Google use reviews as part of the algorithm for deciding who goes where in SERPS, especially in the local results. In fact, there is a very strong correlation which has been identified in research, that reviews are a ranking factor in local search results and that is where the majority of small businesses get their sales leads from.
But are reviews always fair? In an interesting article on Local reviews and Ratings, Moz states in their summary “No ethical, dedicated business owner needs to feel dread of user reviews.”
The answer lies in the power of numbers.
In the early days of my Marketing career I was taught that 1063 was the minimum sample size to get a meaningful result in any research, but today ask Google the Question “sample size to be statistically significant” and the answer comes back 100. Whether you pick the larger or smaller figure, no one seems to suggest that a number smaller than 100 is statically significant. Bigger brands can easily fly past this number of reviews and once there are more than 100 reviews about them and their products available online, you should be able to form a picture of what they are like as a business. But where does this leave small businesses? In truth, they are up a creek without a paddle. They absolutely need to take notice of reviews but have neither the time nor inclination to do so. Business owners, hard pressed for time already, have better things to do than spend time every day searching online for what people have said about them.

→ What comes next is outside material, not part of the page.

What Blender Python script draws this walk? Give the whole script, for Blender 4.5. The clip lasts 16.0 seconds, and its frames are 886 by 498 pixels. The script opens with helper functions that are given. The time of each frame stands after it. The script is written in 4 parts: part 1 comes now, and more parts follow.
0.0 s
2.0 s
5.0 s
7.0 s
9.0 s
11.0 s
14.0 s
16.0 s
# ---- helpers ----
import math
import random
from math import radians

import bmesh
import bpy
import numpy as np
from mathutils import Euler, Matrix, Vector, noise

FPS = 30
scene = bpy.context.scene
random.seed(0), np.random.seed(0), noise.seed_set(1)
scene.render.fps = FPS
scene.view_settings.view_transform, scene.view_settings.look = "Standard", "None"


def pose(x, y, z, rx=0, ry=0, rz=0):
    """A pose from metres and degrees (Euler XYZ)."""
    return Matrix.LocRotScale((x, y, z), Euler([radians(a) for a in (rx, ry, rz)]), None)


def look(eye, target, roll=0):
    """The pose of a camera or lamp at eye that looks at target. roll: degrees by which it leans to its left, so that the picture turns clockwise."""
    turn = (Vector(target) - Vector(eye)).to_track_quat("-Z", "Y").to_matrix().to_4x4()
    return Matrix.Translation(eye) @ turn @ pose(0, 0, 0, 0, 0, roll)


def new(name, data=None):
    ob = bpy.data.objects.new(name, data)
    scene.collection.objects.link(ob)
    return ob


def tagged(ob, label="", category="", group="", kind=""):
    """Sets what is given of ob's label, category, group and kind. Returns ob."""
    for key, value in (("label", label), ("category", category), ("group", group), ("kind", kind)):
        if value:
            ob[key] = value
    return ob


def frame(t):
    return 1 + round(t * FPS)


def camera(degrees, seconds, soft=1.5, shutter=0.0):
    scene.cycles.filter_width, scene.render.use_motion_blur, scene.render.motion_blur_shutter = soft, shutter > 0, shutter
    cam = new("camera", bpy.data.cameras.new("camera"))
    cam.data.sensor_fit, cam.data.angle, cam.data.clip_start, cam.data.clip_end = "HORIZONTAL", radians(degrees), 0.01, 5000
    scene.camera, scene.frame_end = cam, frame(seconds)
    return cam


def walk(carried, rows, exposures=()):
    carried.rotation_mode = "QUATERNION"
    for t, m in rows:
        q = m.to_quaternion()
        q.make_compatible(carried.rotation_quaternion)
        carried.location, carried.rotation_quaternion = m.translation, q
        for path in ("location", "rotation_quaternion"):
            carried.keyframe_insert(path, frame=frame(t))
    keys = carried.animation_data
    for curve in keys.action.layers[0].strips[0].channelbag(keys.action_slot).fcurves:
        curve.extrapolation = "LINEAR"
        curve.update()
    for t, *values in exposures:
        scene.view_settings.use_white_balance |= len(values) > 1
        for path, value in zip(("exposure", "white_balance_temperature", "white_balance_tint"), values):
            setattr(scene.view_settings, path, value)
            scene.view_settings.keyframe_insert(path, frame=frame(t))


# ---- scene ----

Google’s original patent is, in part, at fault. The original idea was rather then just look at the content on a page, look at the number and quality of backlinks to a page to determine its value in any search query. At scale, this ‘voice of the crowd’ was effectively using a link as a vote, with the most votes getting the coveted number one slot (caveat – this is a very oversimplified assessment of the search algorithm, made to illustrate a point). In short, the more votes, the more reliable the result.
The concept of ‘online reviews’ as a relevant tool for measurement seemingly started with Amazon in 1995, but it took almost 20 years to gain its current importance, when both Facebook in 2007 and Google in 2005 introduced their own review mechanisms. And as these three digital behemoths continued to grow, so did the importance of reviews.

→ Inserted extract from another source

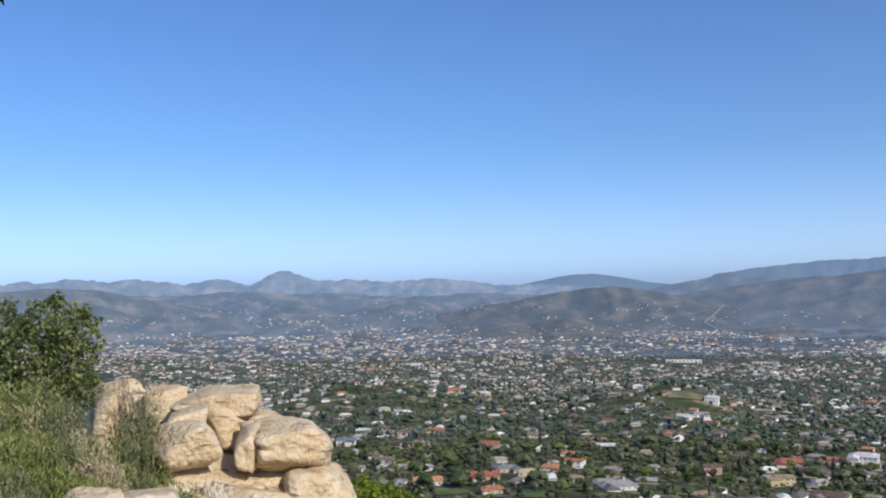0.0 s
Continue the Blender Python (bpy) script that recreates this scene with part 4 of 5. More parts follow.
def scatter(r0, r1, gap, keep, az0=-34, az1=127):
    n = int(r1 / gap) + 1
    gx, gy = np.meshgrid(np.arange(-n, n + 1) * gap, np.arange(-n, n + 1) * gap)
    gx, gy = gx + rt.uniform(-1.1, 1.1, gx.shape) * gap, gy + rt.uniform(-1.1, 1.1, gy.shape) * gap
    r, az = np.hypot(gx, gy), np.degrees(np.arctan2(gx, gy))
    ok = (r > r0) & (r < r1) & (az > az0) & (az < az1)
    gx, gy, r, az = gx[ok], gy[ok], r[ok], az[ok]
    patch = 120 if r0 < 2500 else 420
    dens = fuzz(gx / patch + 3, gy / patch + 8, 3)
    want = keep + 2.1 * (dens - 0.5) + 0.06 * smooth(80, 90, az) * (r < 2200) + 0.08 * (r > 700) + 0.12 * (az < 66) * (r < 1100)
    want = np.where((az > 60) & (az < 82) & (r > 620) & (r < 1300) | (az > 75) & (az < 92) & (r > 200) & (r < 520), 0.95, want)
    want = np.where((az > 57) & (az < 92) & (r > 1700) & (r < 2600), want + 0.5, want)
    want = want + 0.2 * (az > 66) * (r > 640) - 0.14 * (az < 58) * (r > 1700)
    want = np.where(wild_crown(gx, gy), 0, want)
    ok = (rt.rand(len(gx)) < want) & free(gx, gy)
    return gx[ok], gy[ok]


def tree_kinds(x, y):
    """Kinds of tree, in loose groups."""
    g = fuzz(x / 90 + 70, y / 90 + 20, 3)
    u = ((g - 0.5) * 2.0 + rt.rand(len(x)) * 0.8) % 1.0
    return np.searchsorted(np.cumsum(SHARE) / SHARE.sum(), u)


def joined_trees(x, y, kinds, base, n, protos, tag, mats, shrink=None, tufts=0):
    for ki, kind in enumerate(NAMES):
        sel = np.where(kinds == ki)[0]
        if not len(sel):
            continue
        shape, leaf, hh, ww, _ = KINDS[kind]
        if shape == "palm" and tag != "near":
            shape, leaf, hh, ww, _ = KINDS["eucalyptus"]
        P = [crown_of("eucalyptus", base, n, tufts) for _ in range(protos)] if kind == "palm" and tag != "near" else [crown_of(kind, base, n, tufts) for _ in range(protos)]
        V, F, k = [], [], 0
        for pi, (v, f) in enumerate(P):
            s = sel[pi::protos]
            if not len(s):
                continue
            h = rt.uniform(*hh, len(s)) * np.clip(np.exp(rt.normal(-0.06, 0.33, len(s))), 0.45, 1.6)
            w = h * rt.uniform(*ww, len(s))
            if shrink is not None:
                h, w = h * shrink(x[s], y[s]), w * shrink(x[s], y[s])
            a = rt.uniform(0, 2 * math.pi, len(s))
            c, sn = np.cos(a)[:, None], np.sin(a)[:, None]
            X = (v[None, :, 0] * c - v[None, :, 1] * sn) * w[:, None] + x[s, None]
            Y = (v[None, :, 0] * sn + v[None, :, 1] * c) * w[:, None] + y[s, None]
            Z = (v[None, :, 2] - 0.16) * h[:, None] + ground_z(x[s], y[s])[:, None]
            V.append(np.stack([X, Y, Z], -1).reshape(-1, 3))
            F.append((f[None] + (k + np.arange(len(s)) * len(v))[:, None, None]).reshape(-1, 3))
            k += len(s) * len(v)
        ob = new(f"{tag}_{kind}_trees".replace("tree_trees", "trees"), sheet(f"{tag}_{kind}", np.concatenate(V), np.concatenate(F), [mats[leaf]], None, False))
        tagged(ob, f"many {TREE_LABEL[kind].split(' with ')[0]}s between the houses", "trees", kind="stuff")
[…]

By 2012, business were actively beginning to use reviews as a tactic to improve their online presence and larger brands made a point of promoting them. The value for them was that at scale it provided a valuable feedback loop, identified firms that are performing badly (or well) and provided reassurance for consumers. According to research in United States, 70% of shoppers read reviews before purchase, so seeing reviews are essential.

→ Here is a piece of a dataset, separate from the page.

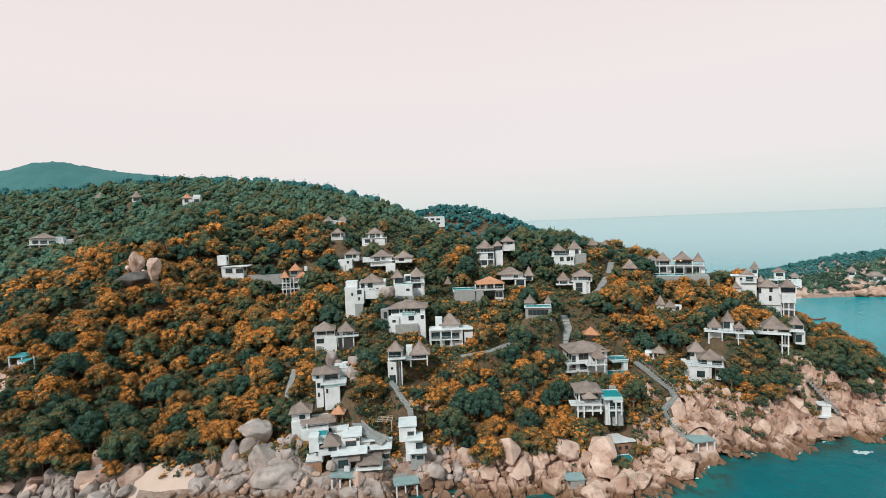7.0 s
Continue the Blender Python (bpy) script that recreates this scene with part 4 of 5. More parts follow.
def land(x, y):
    """Height of the ground at arrays x, y."""
    x, y = np.asarray(x, dtype=float), np.asarray(y, dtype=float)
    u = np.clip((x - GRID_X) / STEP_X, 0, HEIGHTS.shape[1] - 1.001)
    v = np.clip((y - GRID_Y) / STEP_Y, 0, HEIGHTS.shape[0] - 1.001)
    i, j = u.astype(int), v.astype(int)
    fu, fv = u - i, v - j
    rows = []
    for dj in (-1, 0, 1, 2):
        jj = np.clip(j + dj, 0, HEIGHTS.shape[0] - 1)
        rows.append(cubic(*[HEIGHTS[jj, np.clip(i + di, 0, HEIGHTS.shape[1] - 1)] for di in (-1, 0, 1, 2)], fu))
    z = cubic(*rows, fv)
    # the far hill behind the ridge falls towards the sea
    z = np.where(y > 380, z * np.clip((560 - y) / 180, 0, 1), z)
    z = np.maximum(z, 76 * np.exp(-((x - 8) / 150) ** 2 - ((y - 540) / 75) ** 2) - 4)
    z = z + 0.5 * rough_noise(x, y)
    d = coast_distance(x, y)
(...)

A fascinating October 2020 report from the UK Department for Business, Energy & Industrial Strategy (DBEIS) states:
There were 6.0 million private sector businesses in the UK at the start of 2020.
This consisted of:
That’s 99% under 49 employees.
Look at number of firms by turnover band and you can see that the majority of these businesses, around two million of them, turnover under £250,000 a year
In addition, most of these firms have one or two full time employees, meaning they truly are the backbone of Britain and are small, often home or small office based enterprises, who are trying their best to make a living.
Look at local search for any type of industry and the majority of businesses set no store by reviews; many don’t have a single review. They don’t want to be involved in soliciting public feedback from their customers, primarily because they are too busy trying to run their business and do a good job. But let’s say for example that they have acquired, organically, six reviews over the past five years, all at 5 star. Their star rating and average star rating is of course 5 out of 5. Then they get a one star review and immediately their percentage drops to 4.4. When people read these reviews (we know from the research that they do) then they will be immediately drawn to the negative review. It’s the same as the nightly news at 10pm; they inevitably focus on bad news stories rather than good, leading the public to expect that bad news is the thing they should be looking out for.
If the feedback is genuine, well intentioned and above all, balanced, then it’s fine, but the internet is not like that. Awash with individuals operating under pseudonyms, you only need to look at Twitter to see how foul and abusive people can become. Emboldened by getting away with behaving badly in online social media platforms, they have now extended into the reviews space and the results for small business can be devastating.
We’ve seen examples over the past two years of businesses we know and work with, literally being held to ransom by bad reviews. Disgruntled former customers take to Google or Facebook and leave a damning review, often under a pseudonym and then demand that the business refund money, provide goods or services or just work for free. The sting in the tail though is that even if they do remove the harsh words and one star rating (and this isn’t always the case), some have taken to leaving 3 star reviews with no comment, thereby damning them with faint praise.
The reality is that when people do this, there is absolutely nothing a business can do. Both Google and Facebook refuse to engage directly with businesses about reviews that have been left and if you want to challenge one, there is a simple form to complete on both platforms, with a limited number of proscribed categories and a caveat that there is no guarantee that they will remove it.
In short, unless the writer of the review threatens violence or has broken the law, there’s little you can do to get it removed.
Trolls know this. They know that by leaving a review that’s says the business is shoddy, that they don’t care about customers, that they are involved in a culture of malpractice and generally abuse customers, along with a one star review, that typically it will stick. Businesses know that when this happens, there’s nothing they can do to remove it.
The logic of allowing public reviews of your business, product or service is that you are being transparent and encouraging feedback that will either show you to be the wonderful business you are, or that you need to improve, and you can make the improvement publicly. The reality is that what started out as a process for helping businesses improve their products, services and customer care has turned into a vicious battleground where anonymous keyboard warriors have the upper hand. Small numbers of reviews can have a disproportionate impact but with no control over who can leave a review and hard words, even if they are unfair, can stick.
This needs to stop. The majority of businesses in the UK have neither the time nor the inclination to be addressing this kind of online behaviour. Whilst supporters of the system will point to review management systems, processes, protocols and software to handle it all, even outsourcing it if necessary, why should small business owners be forced to go down this route? Why should they be forced to take part in, and pay for a system that they neither wanted nor needed? Remember, the majority of businesses in the UK will never get more than ten reviews and as such, the harm reviews can do more than outweighs the good for them.
If this were a piece of software and we had identified a vulnerability for attack which allowed bad actors to exploit the system, a patch would have been released by now. That this remains unchanged tells you everything you need to know about the power of the large tech giants and their indifference to the plight of hard working SME’s in this country.